Mariannette Miller-Meeks

Republican Mariannette Miller-Meeks speaks from the U.S. Capitol, where protesters diverged on Wednesday disrupting a joint session of Congress.

Mariannette Miller-Meeks, just like her colleagues, was trying to do "the work of the people."

That work was indefinitely halted by chaos inside and outside the U.S. Capitol Wednesday.

Miller-Meeks, an Ottumwa Republican who was provisionally sworn in to the U.S. House of Representatives Sunday as a freshman congresswoman, was ushered into a safe place as protestors stormed the Capitol during Congress' joint session of reading the Electoral College votes.

"This is a sad day for all of us," Miller-Meeks said in a Zoom call with media. "We're trying to do the work and business of the people, and answer important constitutional questions.

"Our message to people would be, just like the social unrest over the summer, I strongly support the constitutional right to protest and protest peacefully. We should not be breaching buildings. It's been frightening for our members, but people have remained calm."

Protests against President Donald Trump's loss to Joe Biden erupted early Wednesday afternoon, and protestors overran Capitol police to get inside the building and reach both the House and Senate chambers.

When the protests began, Miller-Meeks was on the House floor debating the electoral votes for Arizona, which is expected to be one of a handful of states Republicans are contesting. The process is normally benign, with Vice President Mike Pence reading the results from each state.

"When we began today, it was very civil on both sides," an emotional Miller-Meeks said. "I think the mood will be very somber. Many of us see this as a sad day in our democracy."

Miller-Meeks said both Trump and Pence need to take a larger role in the matter.
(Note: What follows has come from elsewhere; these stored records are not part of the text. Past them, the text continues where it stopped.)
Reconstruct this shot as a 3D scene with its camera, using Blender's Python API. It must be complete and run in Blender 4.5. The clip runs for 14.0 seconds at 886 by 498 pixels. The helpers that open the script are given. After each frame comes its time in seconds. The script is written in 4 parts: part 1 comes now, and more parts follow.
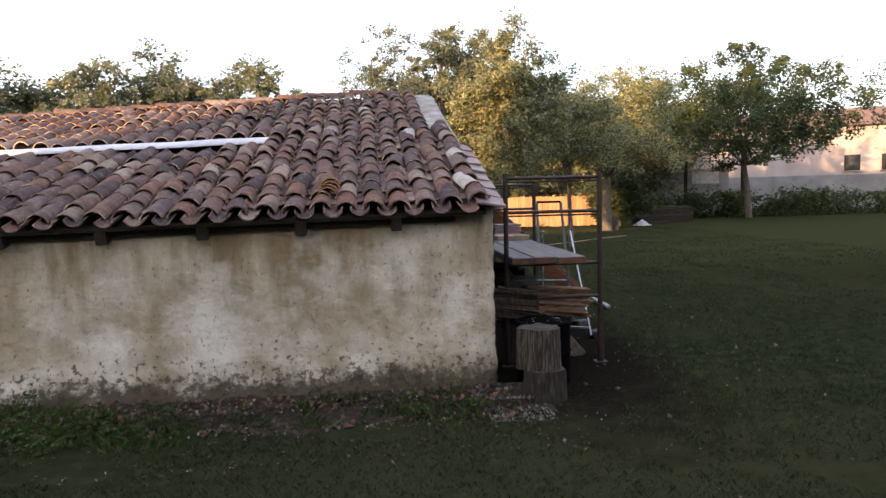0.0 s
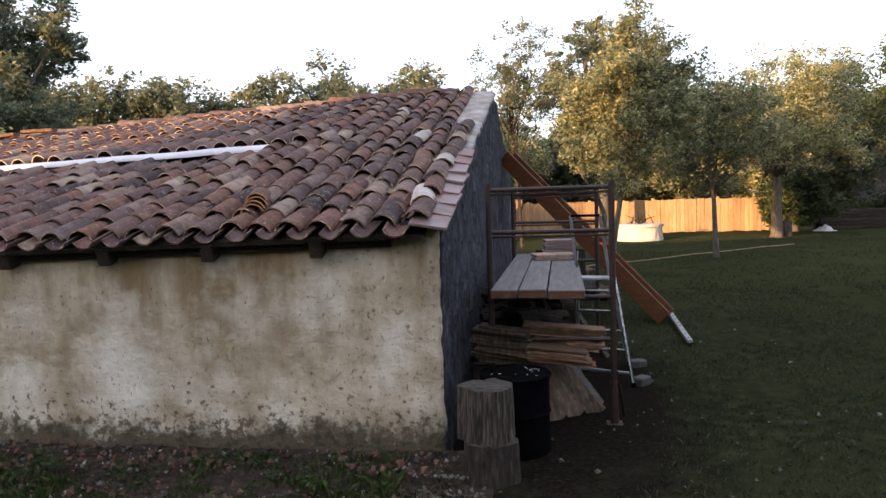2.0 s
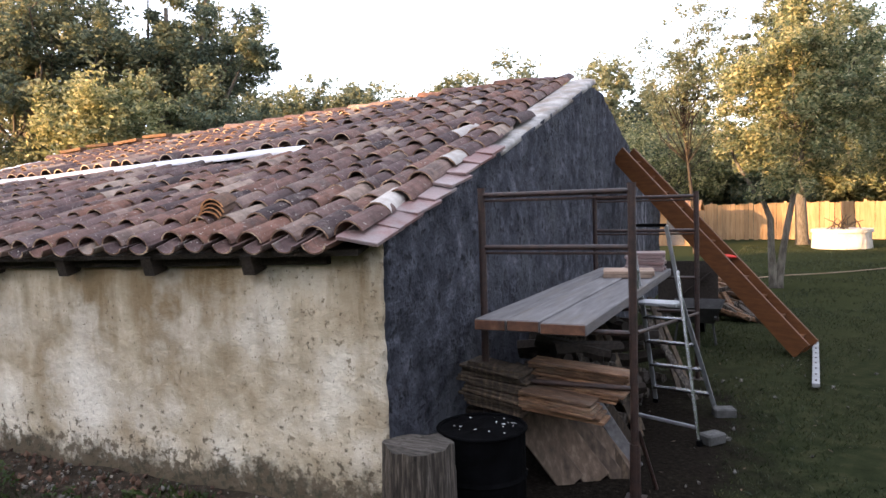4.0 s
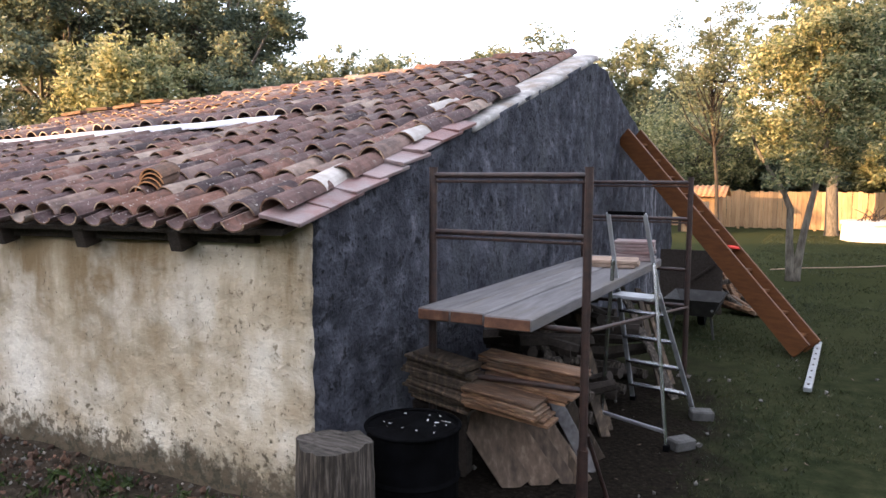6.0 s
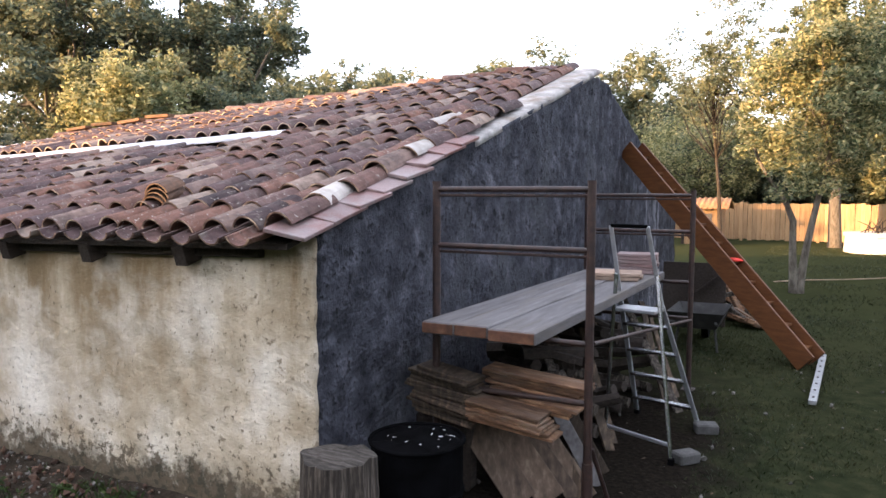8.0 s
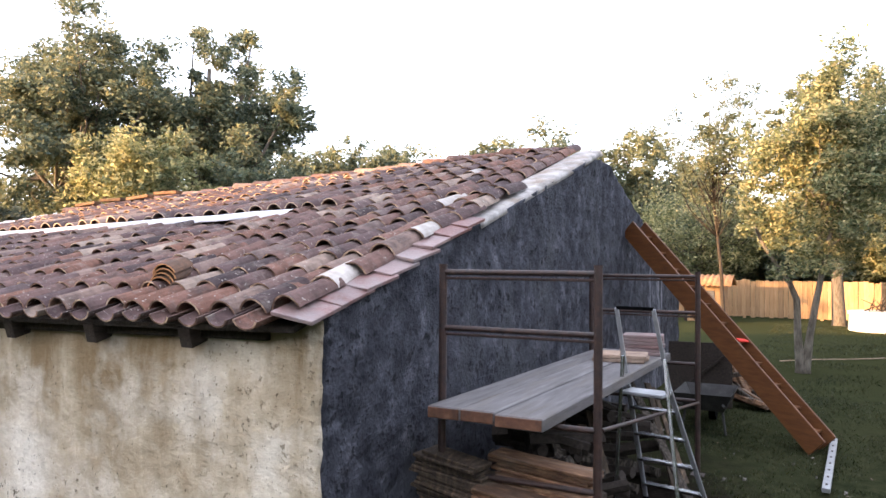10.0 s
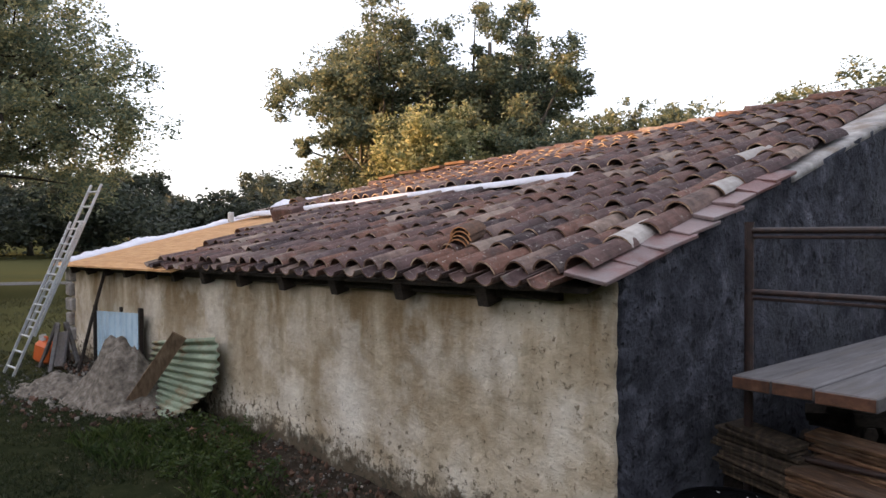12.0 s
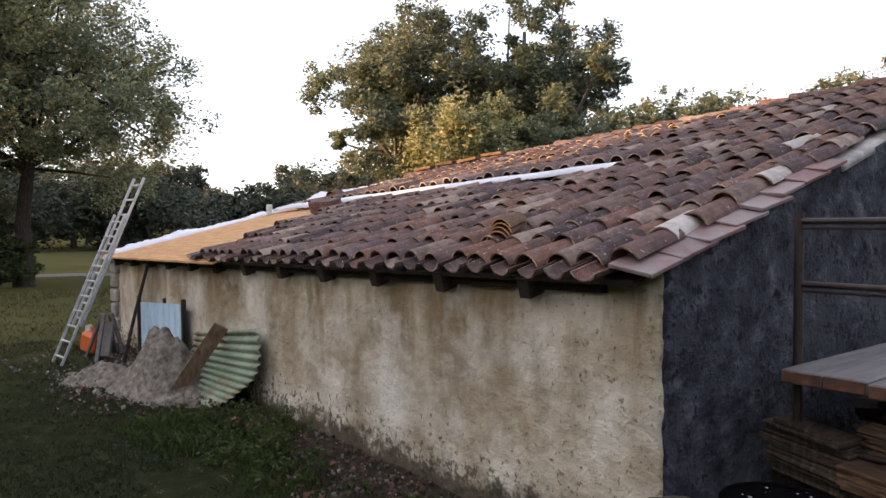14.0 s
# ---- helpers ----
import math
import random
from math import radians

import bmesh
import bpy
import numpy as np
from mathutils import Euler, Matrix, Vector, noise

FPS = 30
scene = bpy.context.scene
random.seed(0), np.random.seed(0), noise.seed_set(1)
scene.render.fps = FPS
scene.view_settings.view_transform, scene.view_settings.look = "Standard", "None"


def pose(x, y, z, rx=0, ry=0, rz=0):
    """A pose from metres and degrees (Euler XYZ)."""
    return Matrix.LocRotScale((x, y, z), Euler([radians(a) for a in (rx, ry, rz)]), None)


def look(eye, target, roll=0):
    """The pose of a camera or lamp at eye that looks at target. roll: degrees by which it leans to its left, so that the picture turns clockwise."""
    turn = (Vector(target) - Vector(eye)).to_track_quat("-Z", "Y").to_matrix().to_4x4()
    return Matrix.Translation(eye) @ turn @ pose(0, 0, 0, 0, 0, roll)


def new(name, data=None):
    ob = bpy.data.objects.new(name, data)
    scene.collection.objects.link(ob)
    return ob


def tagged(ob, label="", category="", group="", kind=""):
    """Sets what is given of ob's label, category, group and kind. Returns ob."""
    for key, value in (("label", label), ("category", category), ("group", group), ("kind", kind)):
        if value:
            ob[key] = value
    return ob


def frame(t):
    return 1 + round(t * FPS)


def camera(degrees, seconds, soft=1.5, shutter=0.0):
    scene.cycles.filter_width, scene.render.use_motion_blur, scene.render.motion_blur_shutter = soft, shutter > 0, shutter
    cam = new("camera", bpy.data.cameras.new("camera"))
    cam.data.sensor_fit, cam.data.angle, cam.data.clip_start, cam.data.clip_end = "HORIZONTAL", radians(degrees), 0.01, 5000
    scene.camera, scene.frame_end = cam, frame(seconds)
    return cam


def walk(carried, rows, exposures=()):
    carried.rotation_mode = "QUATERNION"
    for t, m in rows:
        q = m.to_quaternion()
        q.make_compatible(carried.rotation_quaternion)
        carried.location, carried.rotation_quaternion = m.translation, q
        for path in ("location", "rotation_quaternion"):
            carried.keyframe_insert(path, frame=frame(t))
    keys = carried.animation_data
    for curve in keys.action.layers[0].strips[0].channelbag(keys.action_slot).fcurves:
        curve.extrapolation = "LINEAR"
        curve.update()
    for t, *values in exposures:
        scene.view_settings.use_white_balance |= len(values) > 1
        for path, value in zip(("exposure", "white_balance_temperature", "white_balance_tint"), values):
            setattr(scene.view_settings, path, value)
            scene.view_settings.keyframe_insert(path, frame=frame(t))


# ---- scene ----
cam = camera(62.6, 14.0)
EXPOSURES = [(t, e, 6120 if t < 10.5 else 6300, 17) for t, e in ((0, 1.3), (1.5, 1.3), (2.5, 1.15), (3.2, 1.5), (5.3, 2.05), (9.6, 2.08), (10.1, 2.2), (10.6, 1.3), (11.0, 0.85), (11.5, 1.02), (12.0, 1.15), (14, 1.2))]
PATH = [
    (0, (-1.062, -6.125, 1.727), (-0.85, -4.142, 1.571), -1.4),
    (0.5, (-0.51, -5.908, 1.788), (-0.515, -3.913, 1.649), -1.8),
    (1, (-0.125, -5.516, 1.736), (-0.096, -3.52, 1.616), -2.5),
    (1.5, (0.321, -5.149, 1.764), (0.231, -3.155, 1.642), -3.2),
    (2, (0.779, -4.841, 1.8), (0.484, -2.868, 1.658), -1.8),
    (2.5, (1.112, -4.432, 1.803), (0.723, -2.475, 1.664), -0.7),
    (3, (1.452, -4.124, 1.794), (0.875, -2.211, 1.705), -2.1),
    (5.3, (2.287, -3.01, 1.818), (1.351, -1.254, 1.62), -0.4),
    (5.5, (2.295, -3.011, 1.818), (1.376, -1.245, 1.628), -0.4),
    (6, (2.301, -2.99, 1.822), (1.401, -1.214, 1.629), 0.3),
    (6.5, (2.304, -3.003, 1.825), (1.408, -1.222, 1.657), 0.4),
    (7, (2.304, -3.004, 1.827), (1.4, -1.227, 1.667), 0.3),
    (9.5, (2.297, -3.013, 1.829), (1.389, -1.238, 1.676), -0.2),
    (10, (2.283, -3.027, 1.881), (1.367, -1.249, 1.925), 0.5),
    (10.5, (2.282, -3.023, 1.862), (1.375, -1.242, 1.928), -0.1),
    (11, (2.282, -3.024, 1.845), (1.291, -1.287, 1.851), -0.2),
    (11.5, (2.221, -3.009, 1.869), (0.835, -1.571, 1.779), -0.7),
    (12, (2.177, -3.004, 1.846), (0.671, -1.69, 1.797), -0.3),
    (12.5, (2.148, -3.022, 1.847), (0.608, -1.747, 1.789), -0.1),
    (13, (2.142, -3.033, 1.843), (0.594, -1.768, 1.782), -0.2),
    (13.5, (2.14, -3.029, 1.84), (0.582, -1.776, 1.775), -0.0),
    (14, (2.142, -3.034, 1.849), (0.577, -1.791, 1.777), -0.5),
]
walk(cam, [(t, look(eye, target, roll)) for t, eye, target, roll in PATH], EXPOSURES)

# ---- sky and sun ----
SUN_FROM = Vector((-0.58, -0.815, 0.0)).normalized()
SUN_UP = radians(9.0)
world = bpy.data.worlds.new("evening_sky")
scene.world = world
world.use_nodes = True
sky = world.node_tree.nodes.new("ShaderNodeTexSky")
sky.sky_type, sky.sun_disc = "NISHITA", False
sky.sun_elevation = SUN_UP
sky.sun_rotation = math.atan2(SUN_FROM.x, SUN_FROM.y)
sky.dust_density, sky.ozone_density = 2.0, 1.0
back = world.node_tree.nodes["Background"]
back.inputs["Strength"].default_value = 0.09
world.node_tree.links.new(sky.outputs[0], back.inputs["Color"])
# thin even haze over the whole sky
haze = world.node_tree.nodes.new("ShaderNodeBackground")
haze.inputs["Color"].default_value, haze.inputs["Strength"].default_value = (0.93, 0.95, 1.0, 1), 0.52
both = world.node_tree.nodes.new("ShaderNodeAddShader")
world.node_tree.links.new(back.outputs[0], both.inputs[0])
world.node_tree.links.new(haze.outputs[0], both.inputs[1])
world.node_tree.links.new(both.outputs[0], world.node_tree.nodes["World Output"].inputs["Surface"])
sun = new("sun", bpy.data.lights.new("sun", "SUN"))
sun.data.energy, sun.data.angle, sun.data.color = 5.5, radians(0.6), (1.0, 0.62, 0.29)
sun.matrix_world = look(SUN_FROM * 50 + Vector((0, 0, 50 * math.tan(SUN_UP))), (0, 0, 0))


# ---- materials ----
def ramp(nt, stops):
    r = nt.nodes.new("ShaderNodeValToRGB")
    els = r.color_ramp.elements
    while len(els) < len(stops):
        els.new(0.5)
    for e, (p, c) in zip(els, stops):
        e.position, e.color = p, (*c, 1)
    return r


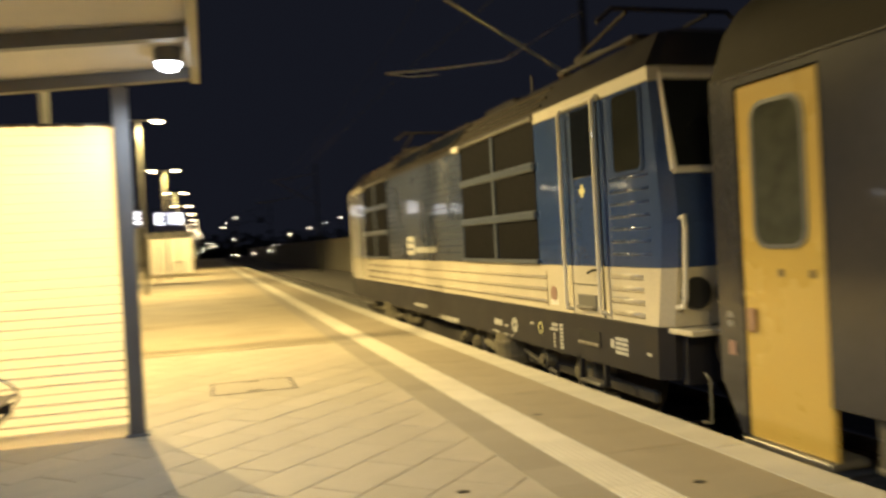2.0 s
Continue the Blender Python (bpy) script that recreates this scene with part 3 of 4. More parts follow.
ov = cantilever(20.0, "pale tubular overhead line bracket on a dark mast")
part("contact_wire", tube([(5.6, -80, 5.55), (5.5, -35, 5.55), (4.7, 0, 5.55), (5.5, 55, 5.55), (5.3, 280, 5.55)], 0.006, 5), M["far_dark"], ov)
part("carrier_wire", tube([(5.6, y, 6.75 + 1.0 * abs((y % 55) / 27.5 - 1) ** 2) for y in range(-55, 111, 5)], 0.006, 5), M["far_dark"], ov)
cantilever(75.0, "tubular overhead line bracket darkened as unlit, on a dark mast", "wire_unlit")
cantilever(130.0, "tubular overhead line bracket darkened as unlit, on a dark mast", "wire_unlit")

# ---- far side ----
wall_far = part("retaining_wall", boxes([(9.7 + 2.4, 12.6, 40, 240, -0.86, 2.3)], 0.03), M["far_wall"])
tagged(wall_far, "long dim concrete wall beyond the tracks", "wall", kind="structure")
rng = random.Random(5)
def far_lamp_post(x, y, z, red=False):
    t = thing("street_lamp", "distant glowing lamp on a thin dark mast", "street lamp", pose(x, y, -0.86), group="distant lamps")
    bm = bmesh.new()
    cyl(bm, (0, 0, 0), (0, 0, z + 0.86), 0.08, seg=6)
    part("mast", bm, M["far_dark"], t)
    bm = bmesh.new()
    bmesh.ops.create_icosphere(bm, subdivisions=1, radius=0.00075 * y)
    for v in bm.verts:
        v.co.z = v.co.z * 0.7 + z + 0.86
    part("globe", bm, M["far_red"] if red else M["far_lamp"], t)


for x, y, z in ((2.5, 110, 4.8), (3.6, 130, 6.0), (3.2, 90, 5.1), (4.5, 140, 3.5), (5.3, 150, 2.5), (6.7, 200, 0.6), (1.8, 170, 2.8), (0.7, 190, 3.7), (14.5, 147, 4.0), (14.5, 118, 4.4), (14.5, 102, 4.6), (14.5, 90, 4.7), (14.5, 80, 4.6), (14.5, 72, 4.7), (9.0, 110, 2.2), (11.2, 150, 1.3), (8.7, 160, 1.0), (0.0, 230, 2.7), (-1.4, 260, 1.7), (-2.8, 280, 2.5)):
    far_lamp_post(x, y, z)
far_lamp_post(14, 240, 2.0, True)

trees = thing("tree_line", "dark distant woods and sheds against the night sky", "woods", kind="stuff")
vs, fs = [], []
for k in range(5000):
    a = Vector((rng.uniform(-160, 260), rng.uniform(330, 420), 0))
    a.z = -0.5 + abs(rng.gauss(0, 1)) * 4
    s = rng.uniform(0.5, 1.3)
    b = len(vs)
    for q in ((-1, 0, -1), (1, 0, -0.7), (0.6, 0.6, 1), (-0.7, 0.5, 0.8)):
        vs.append(tuple(a + Vector(q) * s * rng.uniform(0.6, 1.2)))
    fs.append((b, b + 1, b + 2, b + 3))
me = bpy.data.meshes.new("foliage")
me.from_pydata(vs, [], fs)
me.materials.append(M["far_dark"])
new("foliage", me).parent = trees


# ---- train: shared parts ----
def wheel(parent, x, y, r=0.46):
    bm = bmesh.new()
    cyl(bm, (x - 0.065, y, r), (x + 0.065, y, r), r, seg=28)
    cyl(bm, (x + (0.065 if x < 0 else -0.095), y, r), (x + (0.095 if x < 0 else -0.065), y, r), r + 0.03, seg=28)
    cyl(bm, (x - 0.12, y, r), (x + 0.12, y, r), 0.13, seg=14)
    return part("wheel", bm, M["bogie"], parent)


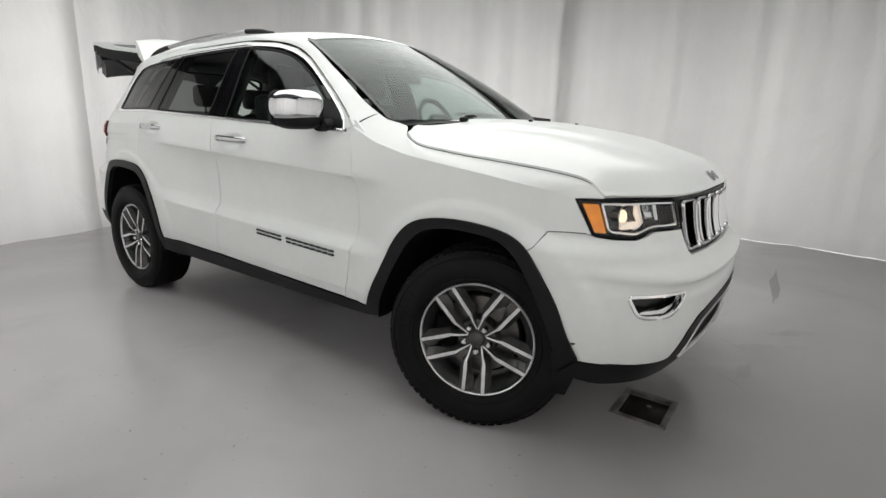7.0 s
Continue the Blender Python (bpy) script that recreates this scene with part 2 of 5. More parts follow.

The Republican has been a supporter of Trump throughout the election but said more needs to be done.

"It's incumbent on the president and vice president to denounce and decry any violent activity on Capitol grounds," she said. "There is a way to do this peacefully. My understanding is they've sent messages, and those messages need to be encouraged.

"People are angry, frustrated and disappointed, and that's understandable," she said. "But there are ways to do that. It also protects the liberties of all of us going forward. This is a great country. We have a great republic and a great democracy, and we want to maintain that not only for 2021, but for generations to come."

Sen. Chuck Grassley, who was a part of the electoral count in that chamber, also decried the violence in and around the Capitol.

"Today's violent attack on the U.S. Capitol was an attack on American democracy itself. This was not a demonstration of any of our protected, inalienable rights," the Republican said in a statement. "These were un-American acts worthy only of condemnation."

Grassley also encouraged a peaceful transfer of leadership.

"We must uphold these principles," he said. "Our nation has been through highs and lows. Through it all, our shared values have held strong. We must not lose grip of those shared values today.

"This is a sad day for America. As a nation, we must be better than this."